Friday, July 3, 2009
4th of July
The Fourth of July has forever been a holiday that has remained special. In earlier years much of this was due to the fact that it meant fireworks, picnics, and pure summer fun. Running around the streets of the small town of Carmen, Oklahoma where I grew up, chasing one another with bottle rockets and roman candles. Never realizing the harm that we could possibly do to ourselves. Nursing burnt feet from still hot metal sparklers that we were unable to see in the dark as we danced around the yard in delight. It was so simple then.
A couple years ago, I started something that was somewhat of a tradition. I was writing an entry for a blog other than mine. I wanted to make it more meaningful and not forget the men and women who were giving so much for us at the time. In research for information on the fallen of the current war in Iraq I was struck by the number of causalities and loss. Not only was the number shocking to me, but the pictures also made the reality of it all the more real. I decided then that each year I would return to pay homage to those who have given so much for the right of our freedom.

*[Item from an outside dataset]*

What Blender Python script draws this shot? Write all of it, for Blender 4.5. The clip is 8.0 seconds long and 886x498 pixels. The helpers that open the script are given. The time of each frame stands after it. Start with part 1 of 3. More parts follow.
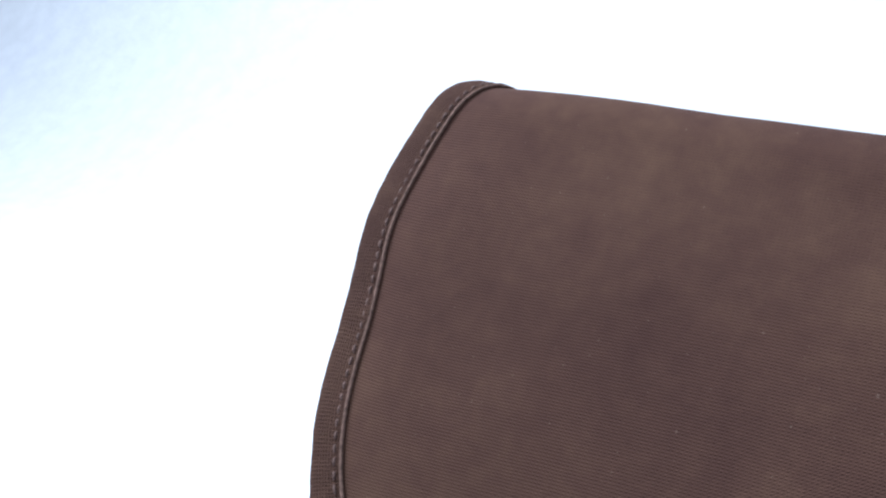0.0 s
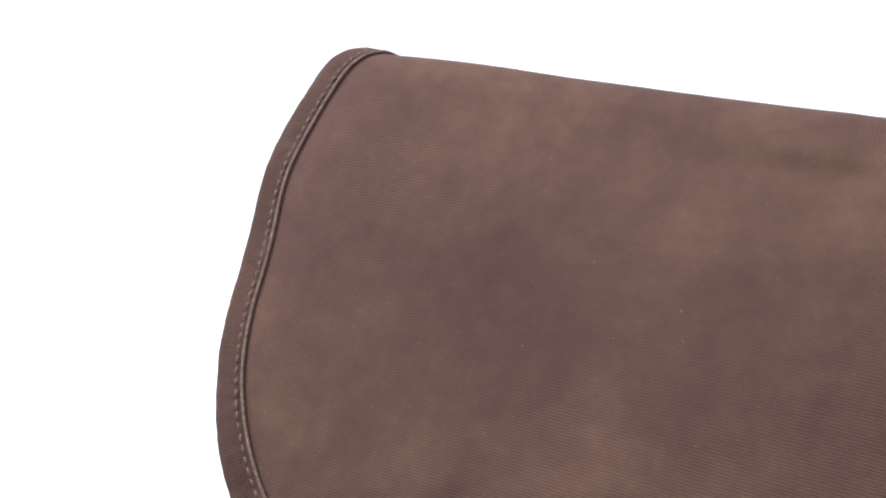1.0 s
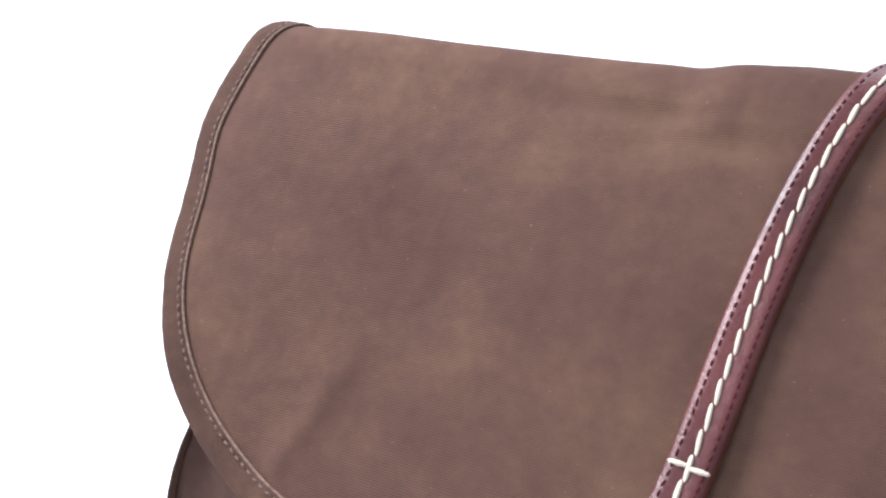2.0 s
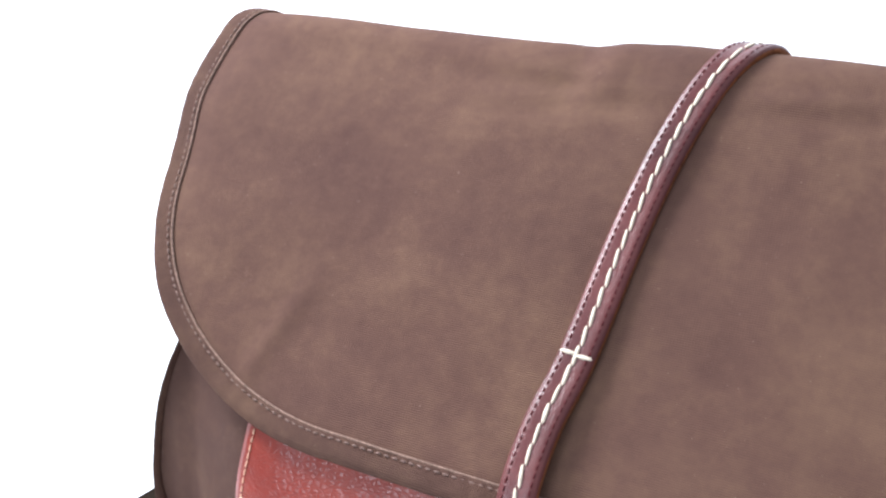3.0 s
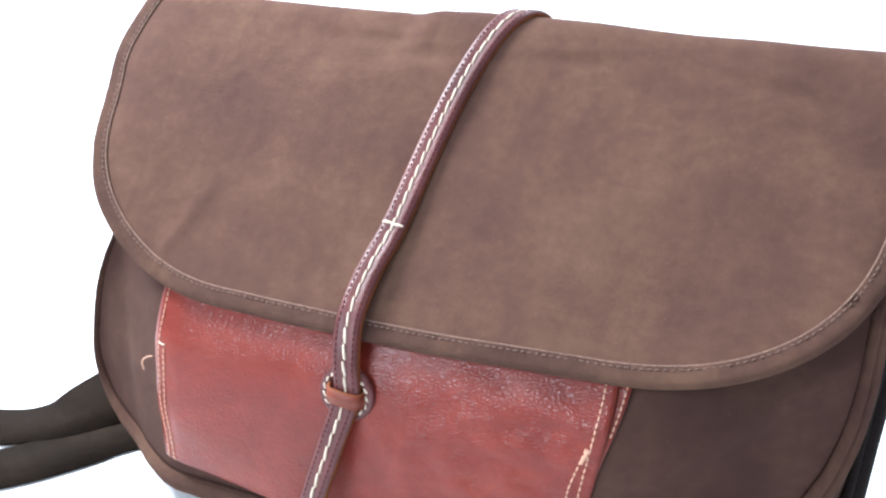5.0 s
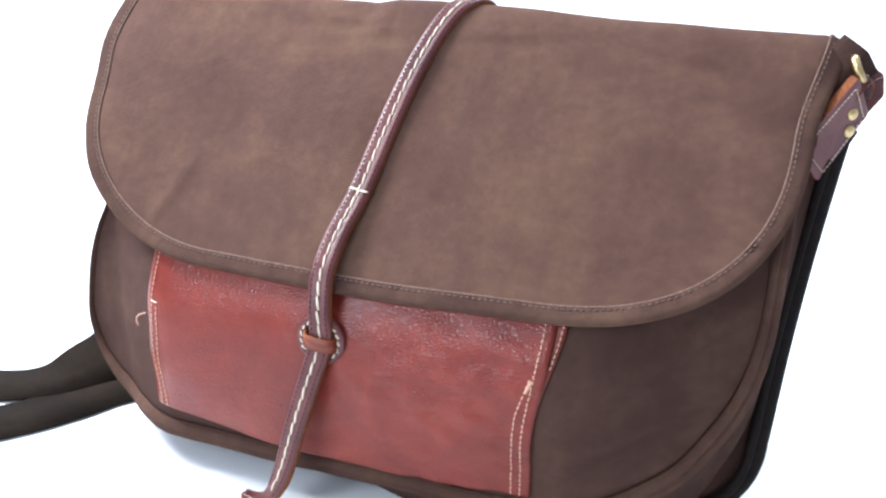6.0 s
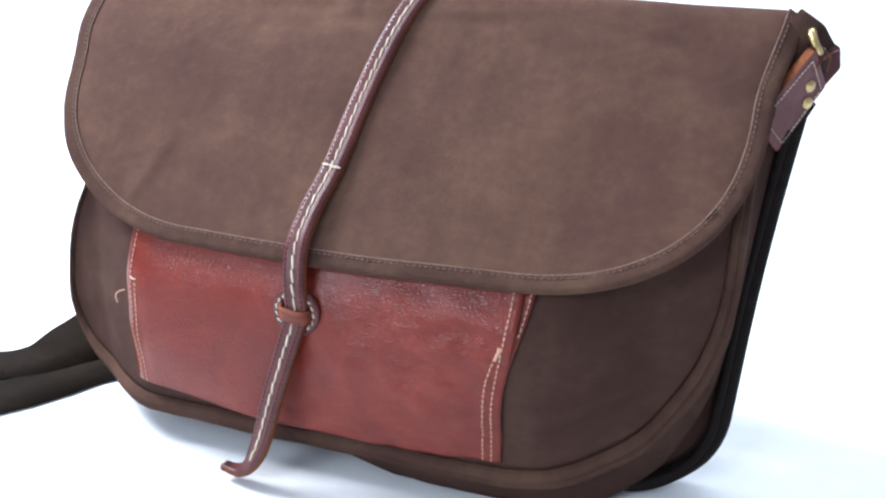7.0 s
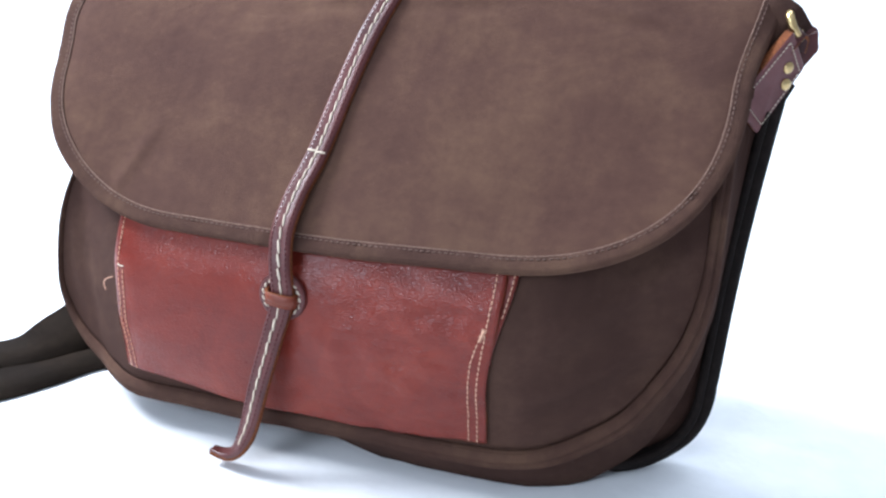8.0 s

As I navigated to The Washington Post Site: Faces of the Fallen, I was struck by the total number of fatalities. 4304 soldiers in Iraq and 710 soldiers in Afghanistan making the total number 5014 as of 6-28-09. A staggering number considering the number of family and friends affected. I pulled up the latest to die and found Pvt. Steven Drees. A young man of Peshitgo, Wisconsin, who joined the Army straight out of High School and was deployed to Afghanistan last month on his 19th birthday.
Steven died when he was shot in the head during an ambush in Konar Province when insurgents attacked his unit with small-fire and a rocket propelled grenade launcher, this told per the Department of Defense.
The list and pictures are endless. Fathers, mothers, sons, daughters, friends, lovers, and so forth. So much given... so much lost. It is important to remember these men and women on this coming 4th of July. To remember that the Independence that we celebrate is much more than just the parades and firework shows. The family gatherings that will take place, yet there will be those who will not be able to attend as they are "busy". Take a moment this weekend as you gather with friends and family to remember those whose fireworks will be the grenades and rocket launchers they see not only on the 4th, but on a common daily basis.
Take the time to go to http://projects.washingtonpost.com/fallen/ and quietly pay homage to those who have given us the right to celebrate this weekend as we do. Keeping in mind that their sacrifice is a daily event. The number does not stop when July 4th passes.
Although it will remain my tradition for the 4th, a more frequent visitation I think is needed.
Wishing you all a safe holiday weekend.